L'expérience de la souffrance ou de la mort nous réveille de façon dramatique. La question du sens se fait alors pressante. D'abord nous voulons comprendre, le pourquoi de ce qui nous arrive. Vient ensuite, le temps pour accepter que nous ne connaîtrons jamais la vraie réponse. Suit alors, le temps du « pour quoi » en deux mots, de ce drame, qu'est-ce que j'en fais, où vais-je, qu'est-ce que j'en retire. Et je me mets à grandir en moi-même, à retrouver le sens de la vie, à redécouvrir qu'une seule chose compte, c'est d'aimer. Le reste, le matériel, facilite la vie, mais ne l'épanouit pas. Seul l'amour et l'amitié peuvent le faire. Nous retrouvons les valeurs essentielles de notre vie sur terre. Ces retrouvailles ne peuvent hélas se faire seul. Nous avons à ce moment, peut-être plus que jamais, besoin des autres, du Tout-Autre. Pour passer de la souffrance à la lumière, l'amour est devenu une nécessité. Et là, tout à coup, nous faisons la douloureuse épreuve de la solitude. La maladie, la mort font fuir. On ne téléphone pas, on ne prend pas de nouvelles, on ira même jusqu'à changer de trottoir pour ne pas devoir parler à cette personne qui souffre. Nous ne savons pas ce que nous devons dire, comment nous comporter. Nous sommes tout simplement tellement mal à l'aise. Vouloir trouver les mots justes, c'est croire que l'on peut comprendre, or nous ne comprenons pas ces deux mystères. Ils surviennent, jaillissent sans nous demander notre avis. Il nous reste alors la compassion, ce désir de porter ensemble la souffrance de l'autre. Rien ne peut endiguer la souffrance, il reste alors ce mystérieux pouvoir de l'amour pour reprendre les mots de Michel Quoist. Avoir de la compassion, c'est être là, dans son propre silence, aimer sans chercher ni ne trouver de réponses. Laisser l'espace à l'autre pour qu'il puisse se dire, se raconter dans sa propre souffrance. Le combler de son amitié pour affronter sa destinée.
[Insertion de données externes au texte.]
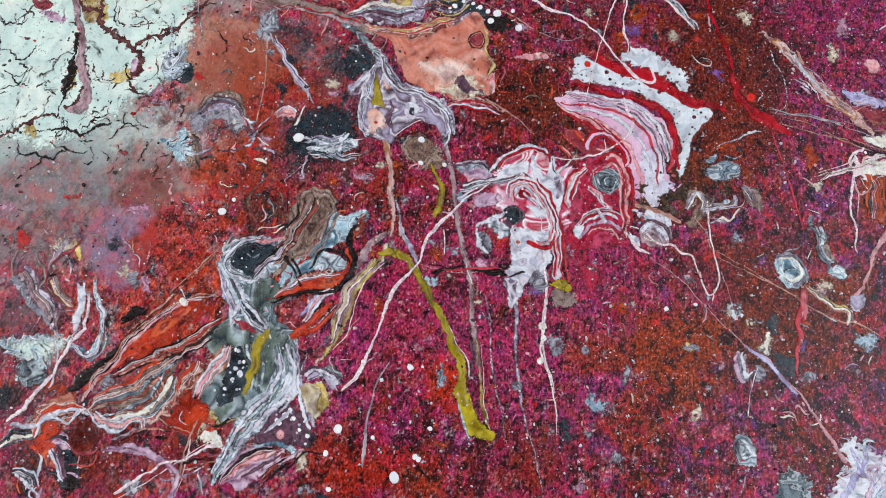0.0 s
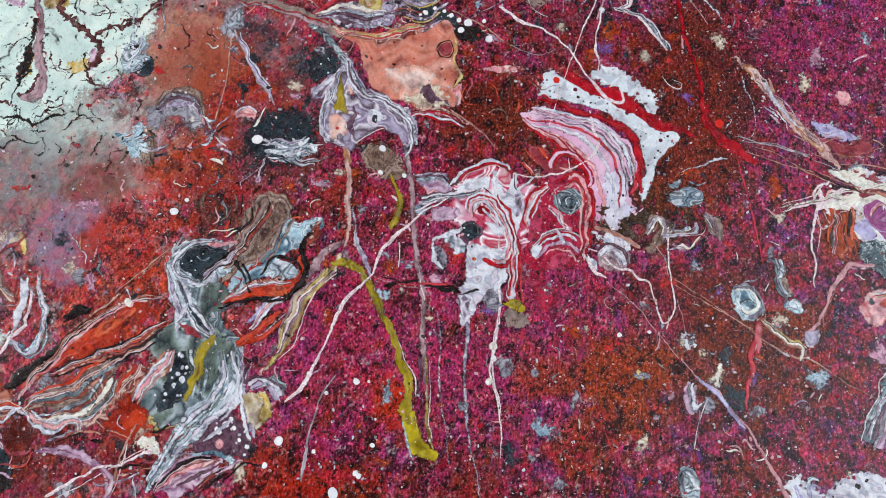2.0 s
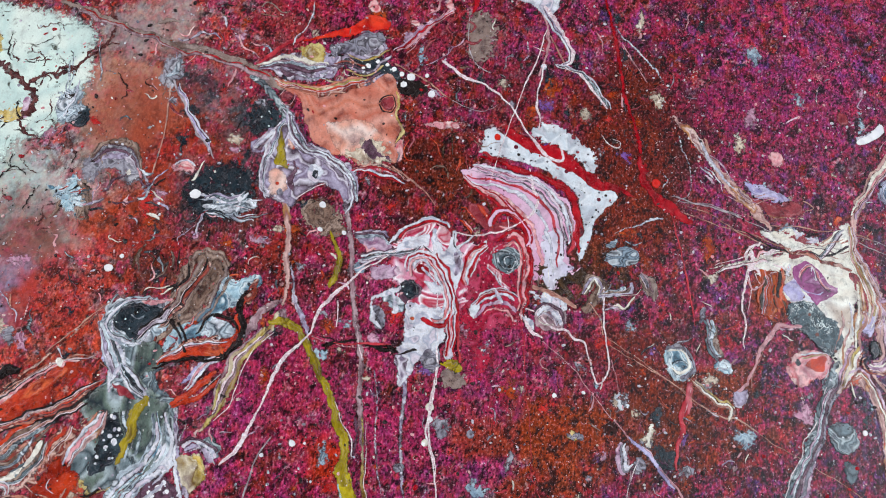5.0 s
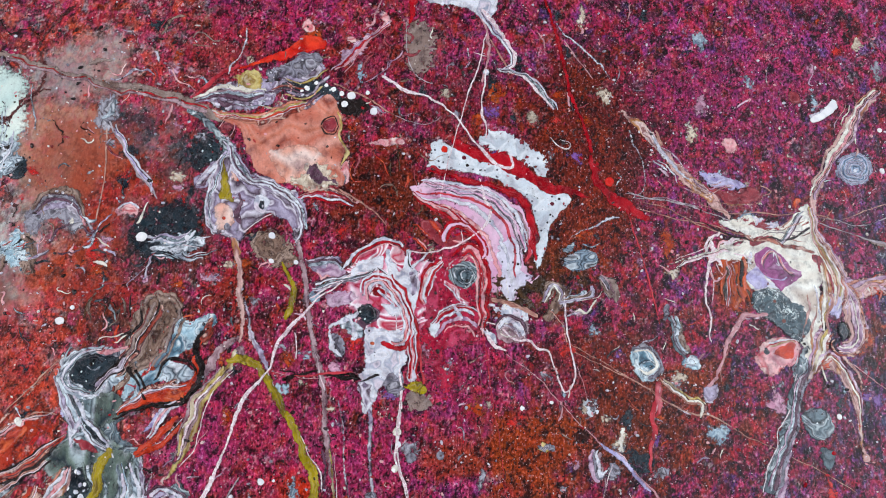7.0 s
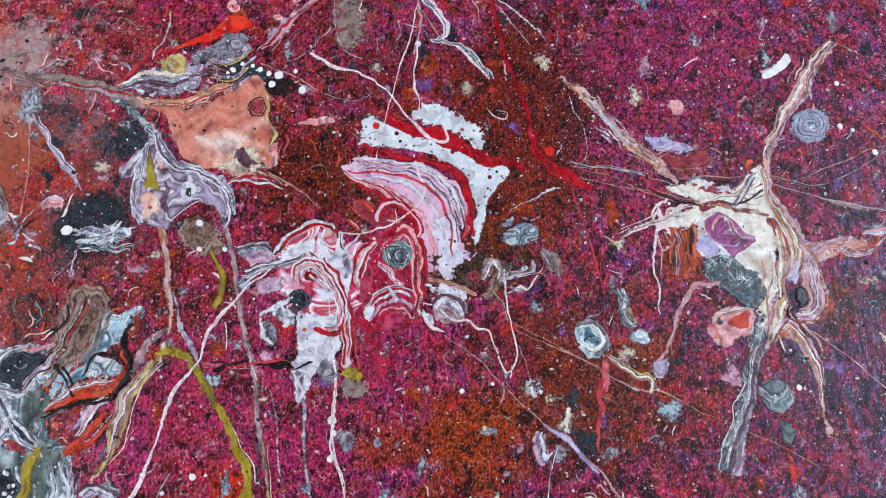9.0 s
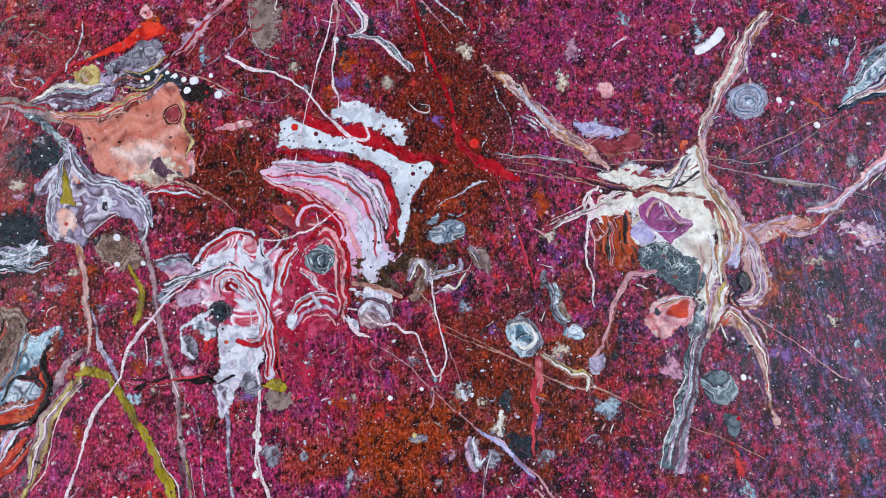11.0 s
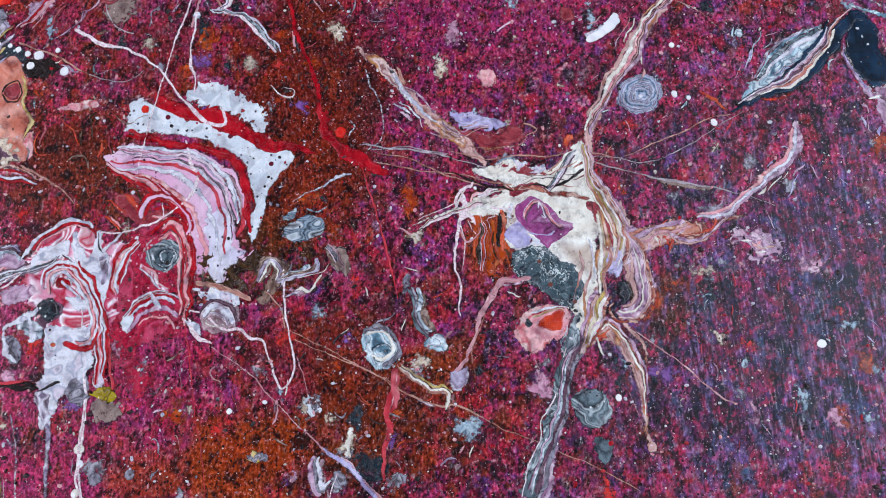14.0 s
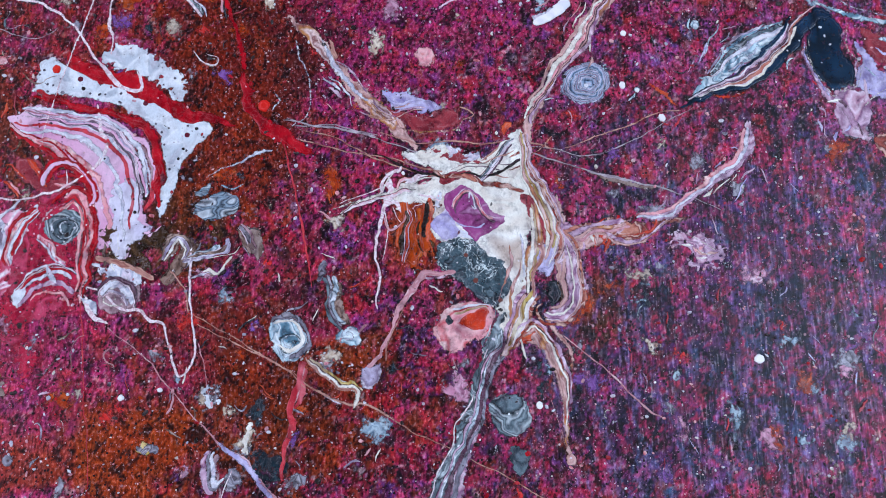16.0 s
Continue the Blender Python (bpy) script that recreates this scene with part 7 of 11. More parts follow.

Hélas, la compassion ne vient pas comme cela, elle n'est pas innée. Elle naît de notre capacité de communiquer, de nommer nos peurs de la maladie et de la mort, de quitter cette pudeur qui nous tenaille et nous emprisonne. Il ne faut pas tout vivre pour comprendre. Mais c'est vrai, lorsqu'on a vécu l'épreuve de la souffrance, on pressent mieux la solitude de l'autre. Si entre nous, nous trouvions la force de prendre un peu de temps pour parler de tout cela, nous serons alors plus à l'aise pour accompagner et aimer celle ou celui qui traverse un tel moment. Et c'est ensemble que nous grandirons. Comme le Christ nous le rappelle ce matin (soir), au Royaume de Dieu, c'est servir qui importe. En ce jour de la mission universelle, il ne me reste alors qu'à nous souhaiter de bonnes discussions chez nous. Mon rêve sera alors réalisé. Et il y aura un peu plus d'humanité lorsque nous traversons des difficultés.